Generazione di smidollati, genitori incapaci di educare i propri figli, schiavi di “bambini dispotici e viziati”. Si leggono spesso disamine impietose sull’operato dei miei coetanei (diciamo dei genitori nati a cavallo tra gli anni ’70 e ’80) in veste di madri e padri, e sui danni permanenti che staremmo arrecando ai nostri bambini. Non c’è dubbio che in qualche caso si tratti di analisi veritiere e condivisibili, che si assiste da qualche tempo a una deriva che confonde la liberalità con il lassismo, l’autodeterminazione con l’anarchia, la tolleranza con la totale e cronica strafottenza. Ma è pur vero, forse, che a volte pretendiamo, dai nostri figli, che si comportino né più né meno come degli adulti.

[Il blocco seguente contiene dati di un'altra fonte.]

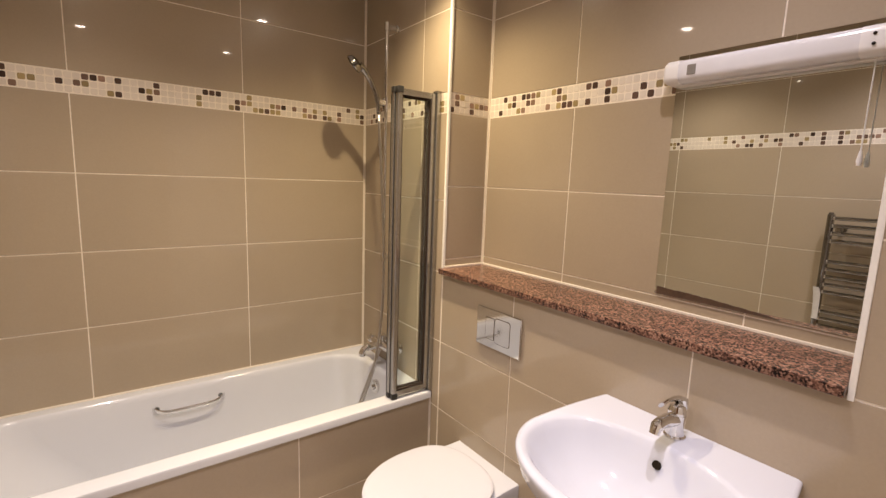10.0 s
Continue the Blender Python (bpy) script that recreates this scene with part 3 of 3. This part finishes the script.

O, addirittura, con più equilibrio e saggezza di quanto non sappiamo fare noi, che adulti lo siamo davvero.
E così ci aspettiamo che un bambino piccolo assista magari al nostro shopping senza osare chiedere qualcosa per sé. Che mangi carote e cetrioli per merenda, mentre noi ci concediamo aperitivi a suon di spritz e noccioline americane. Che legga e studi (anche se forse noi siamo i primi a impiegare diversamente il nostro tempo libero), o che sappia dosare con buon senso le ore passate davanti a uno schermo, quando poi, noi per primi, lasciamo che la tecnologia ci rubi la maggior parte delle giornate. Pretendiamo dai bambini che siano “educati” e rispettosi, che siano empatici, che sappiano ascoltare e condividere. Eppure siamo i primi a derogare senza troppi scrupoli a questi stessi principi. Diamo per scontato che nel giro di pochi anni debbano imparare a gestire la stanchezza, la rabbia, la paura, la frustrazione, quando a noi, magari, non è bastata una vita per giungere allo stesso risultato.
Abbiamo dimenticato, probabilmente, come eravamo noi stessi da bambini. Io a volte dimentico, per esempio, di essere stata una bambina sì studiosa, “obbediente” e tranquilla. Ma anche molto insicura, pigra, incline al lamento, disordinata. Viziata con il cibo. E, più tardi, una ragazzina intransigente e rigida, egocentrica, a tratti anche un pochino stronza. Questo, però, non mi ha impedito di cambiare, almeno da alcuni punti di vista. Non mi ha impedito di diventare un’adulta che mangia (quasi) qualsiasi cosa, che tiene molto all’ordine, che non si stancherebbe mai di “fare”, di vivere, di andare e di imparare. Un’adulta con tanti difetti, ma che cerca ogni giorno di comportarsi bene con tutti, e che quando fallisce lo fa di norma in buona fede.
Ma non è che io sia stata folgorata a metà degli anni Novanta sulla via di Damasco. Sono cresciuta, semplicemente. Come cresceranno i nostri figli, quei bambini che a volte ci sembrano così inguaribilmente maleducati, capricciosi, insofferenti. Così “ingestibili”. E che invece, magari, sono soltanto piccoli. Che questo post sia una specie di promemoria per la sottoscritta: i bambini sono, per definizione, individui che si stanno ancora formando, e che hanno bisogno, per diventare adulti, di tempo, di esperienze, di pazienza. E di esempio, soprattutto (e su quello è vero che forse non siamo una generazione di campioni).